Lots of friends attended the first one and had a blast. Thanks for advertising this really fun event. I hope it is highly successful this year. I recommend this as terrific entertainment for all!

I asked Roberto Garza Crosby

I asked Roberto Garza Crosby the other day how the young cows look for this year.  He replied that they've already been shipped to Acuña from Monterrey, and are pastured here until the event.  "They look very good; almost too good," Garza said. 

Could be an excting run this year. 

Bill Sontag
Feature Writer
Southwest Texas LIVE!

Kudos to Acuna, why can't

Kudos to Acuna, why can't our brilliant mayor and his hands create something like this for Del Rio. How is it that Acuna comes up with some great events and we cannot even fill up downtown once a month with little booths. Del Rio needs a shot in the arm!!! Maybe we can hire the Acuna folks to do some work for us.

Trump: “…why can’t our

Trump: “…why can’t our brilliant Mayor and his hands create something like this for Del Rio?”

Perhaps it would be of benefit to define the roles/responsibilities of our Mayor and councilpersons before we target same….and define whom, or what organizations, should be, or will step forward to be the promoter(s) of public events in Del Rio.

Super Bull was started by an individual with vision, then evolved to a committee and now back to an individual.

An individual that involves the Rotary Club promoted and started the July 4th Del Rio Rodeo.
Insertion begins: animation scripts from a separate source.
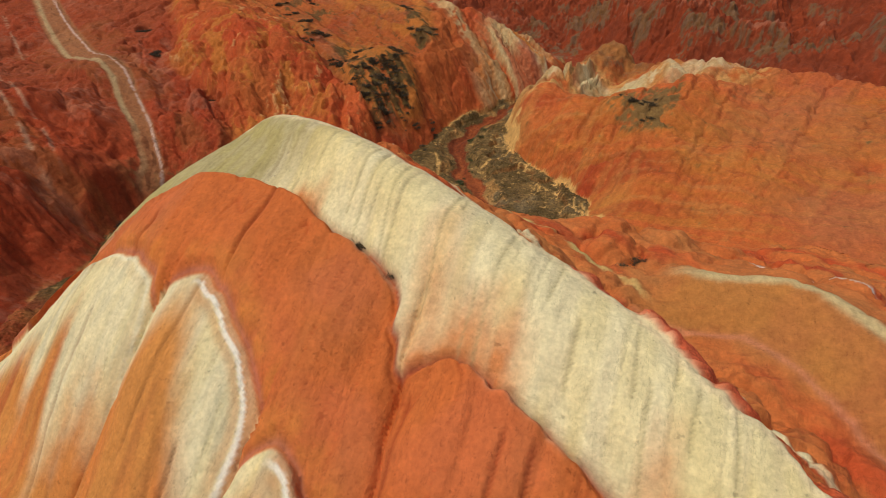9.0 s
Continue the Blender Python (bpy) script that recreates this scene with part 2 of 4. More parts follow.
def hill(s, d):
    """Height, colour and region of the banded hill."""
    z = crom([g[0] for g in GUIDES], [crom(STATIONS, g[1], s) for g in GUIDES], d)
    q = s - 0.55 * d
    n1, n2 = fbm(s * 0.22, d * 0.22, 1), fbm(s * 1.1, d * 1.1, 5)
    rim, back, foot = rim_d(s), back_d(s), foot_d(s, d)
    fi, fw, fw0, gap = facet_coords(s, d)
    li, lw = lobe_coords(s, d)
    tip = np.array(TIP_D + (20,))[fi]
    vn = np.where(fw < fw0, (fw - fw0) / (1 + fw0) * 1.3, (fw - fw0) / (1 - fw0))
    cap = tip + 1.1 * vn ** 2
    cap = np.where(fi == 0, np.interp(s, (-14, -8, -6.4, -4.6, -2.3, 0, 1.4), (20, 15.5, 13.6, 12.2, 11.4, 11.3, 12)), cap)
    cap = np.where(fi < 0, np.where(s < 0, 20.0, 11.5), cap) + 0.12 * vnoise(s * 1.3, d * 0.4, 33)
    in_f = step(-0.25, 0.35, d - cap) * step(0.6, -0.6, d - foot)
    in_o = step(-0.1, 0.3, d - rim) * (1 - step(-0.3, 0.2, d - cap))
    # facets: ribbed shells between creased gullies
    grow = step(0, 4.5, d - cap) * 0.75 + 0.25
    a = np.clip(arch(fw, fw0), 0, 1)
    rill = np.abs(vnoise(q * 1.5, d * 0.16, 12)) 
    z = z + in_f * (grow * (1.75 * a - 1.0) - 0.16 * np.exp(-rill * 16) + 0.05 * n2)
    z = z - 0.42 * np.exp(-((d - cap + 0.25) / 0.28) ** 2) * step(-9, -6, s) * (d > rim + 1) * (d < foot)
    z = z + in_f * 0.35 * step(-3.0, -0.8, d - foot) * (billow(s * 0.8, d * 0.5, 19, 2) - 0.4)
    # orange lobes: broad, with a crisp crease between
    la = np.clip(1 - np.abs(lw) ** 2.4, 0, 1)
    rill_o = np.abs(vnoise(q * 0.95 + 0.3 * n1, d * 0.10, 14))
    z = z + in_o * (1.5 * la - 1.0 - 0.16 * np.exp(-rill_o * 48) + 0.5 * (billow(q * 0.3, d * 0.07, 15, 2, 0.4) - 0.5) + 0.03 * n2)
    z = z - 0.5 * np.exp(-((d - rim) / 0.22) ** 2) * step(-8, -5, s) + 0.16 * np.exp(-((d - rim - 0.5) / 0.35) ** 2) * step(-8, -5, s)
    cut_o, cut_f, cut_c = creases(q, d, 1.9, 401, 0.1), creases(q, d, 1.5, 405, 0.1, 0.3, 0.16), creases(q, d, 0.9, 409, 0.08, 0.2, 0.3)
    z = z - 0.2 * cut_o * in_o - 0.15 * cut_f * in_f
    # creases along the gullies
    crease = np.zeros_like(s)
    for k in range(len(GULLIES)):
        near = np.abs(s - gully_s(k, d) - 0.12 * vnoise(d * 1.3, s * 0 + k, 17))
        top = GULLIES[k][0][0]
        crease = np.maximum(crease, np.exp(-near / 0.2) * step(top - 0.5, top + 1.5, d) * (1 - step(-1, 1.5, d - foot)))
    z = z - 0.6 * crease
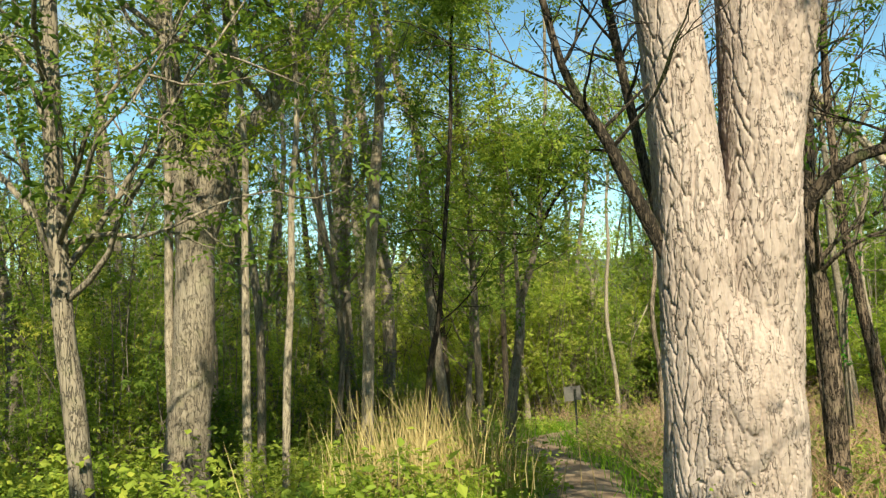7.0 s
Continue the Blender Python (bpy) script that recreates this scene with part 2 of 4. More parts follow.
def ground(x, y):
    x, y = np.asarray(x, float), np.asarray(y, float)
    g = sum(np.interp(y + d, GROUND_Y, GROUND_Z) for d in (-1.2, -0.6, 0, 0.6, 1.2)) / 5
    g = g - 0.05 * np.clip(x - 7, 0, 60) - 0.10 * np.clip(x - 20, 0, 150)
    g = g + 0.04 * np.sin(1.3 * x + 0.7 * y) * np.sin(0.9 * y - 0.6 * x) * np.clip(np.abs(x - trail_x(y)) - 0.5, 0, 1)
    r = np.hypot(x, y)
    hill = np.clip((r - 500) / 700, 0, 1)
    return g + hill * hill * (3 - 2 * hill) * (58 + 9 * np.sin(x * 0.004 + 1) + 5 * np.sin(x * 0.013))


def trail_x(y):
    return np.interp(y, TRAIL_Y, TRAIL_X)


class Geo:
    """Gathers vertices and quads of one mesh."""

    def __init__(self):
        self.v, self.f, self.n = [], [], 0

    def add(self, v, f):
        self.v.append(np.asarray(v, np.float32))
        self.f.append(np.asarray(f, np.int32) + self.n)
        self.n += len(v)

    def mesh(self, name, mat, smooth=True):
        v, f = np.concatenate(self.v), np.concatenate(self.f)
        me = bpy.data.meshes.new(name)
        me.vertices.add(len(v))
        me.vertices.foreach_set("co", v.ravel())
        me.loops.add(f.size)
        me.loops.foreach_set("vertex_index", f.ravel())
        me.polygons.add(len(f))
        me.polygons.foreach_set("loop_start", np.arange(0, f.size, f.shape[1], dtype=np.int32))
        me.polygons.foreach_set("use_smooth", np.full(len(f), smooth))
        me.update(calc_edges=True)
        me.materials.append(mat)
        return me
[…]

An individual that now involves many hatched Shumla School and its entities.

An individual that now involves many organizations and independents started the Sabinal Wild Hog Festival.

Individuals with vision, not a government, hatched the Running of Las Vacas. Probably in an attempt to help offset loss of market share due to perceived negatives related to Mexico, in general.

A City, County, State or Federal Government cannot do everything for us.